Si le règlement direct de menues dépenses par le candidat peut être admis, ce n’est qu’à la double condition que leur montant, tel qu’apprécié à la lumière des dispositions de l’article L. 52-4 du code électoral, c’est-à-dire prenant en compte non seulement les dépenses intervenues après la désignation du mandataire financier mais aussi celles réglées avant cette désignation et qui n’auraient pas fait l’objet d’un remboursement par le mandataire, soit faible par rapport au total des dépenses du compte de campagne et négligeable au regard du plafond de dépenses autorisées par l’article L. 52-11 du même code.

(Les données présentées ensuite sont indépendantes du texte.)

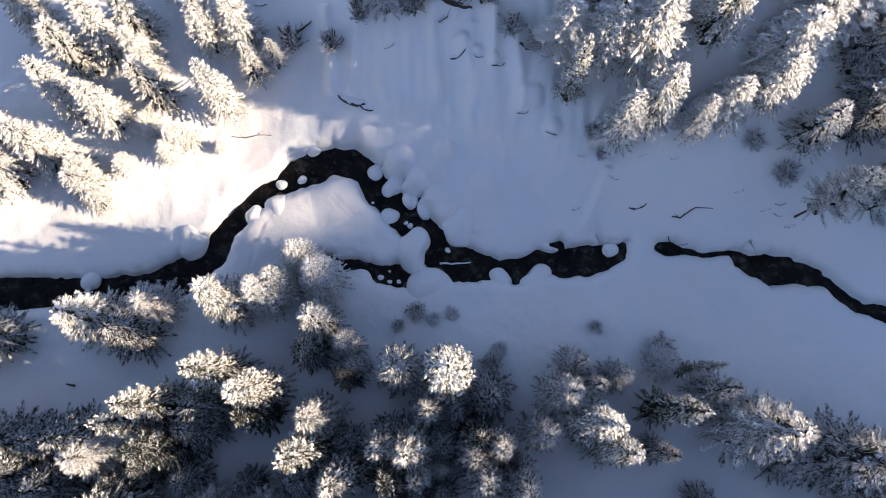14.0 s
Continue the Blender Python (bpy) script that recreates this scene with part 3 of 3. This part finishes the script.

En application de ces dispositions, le Conseil constitutionnel a jugé que devait être déclaré inéligible le candidat dont le compte de campagne a été rejeté par la Commission nationale des comptes de campagne et des financements politiques au motif que le candidat avait réglé directement une part substantielle des dépenses engagées en vue de l’élection, en violation des dispositions de l’article L. 52-4 du code électoral. En effet, les dépenses réglées directement par le candidat, avant la désignation de son mandataire financier, et dont il n’a pas demandé le remboursement par le mandataire, ont représenté 39 % du montant total de ses dépenses et 6,85 % du plafond des dépenses autorisées (Décision n° 2018-5650 SEN du 23 novembre 2018).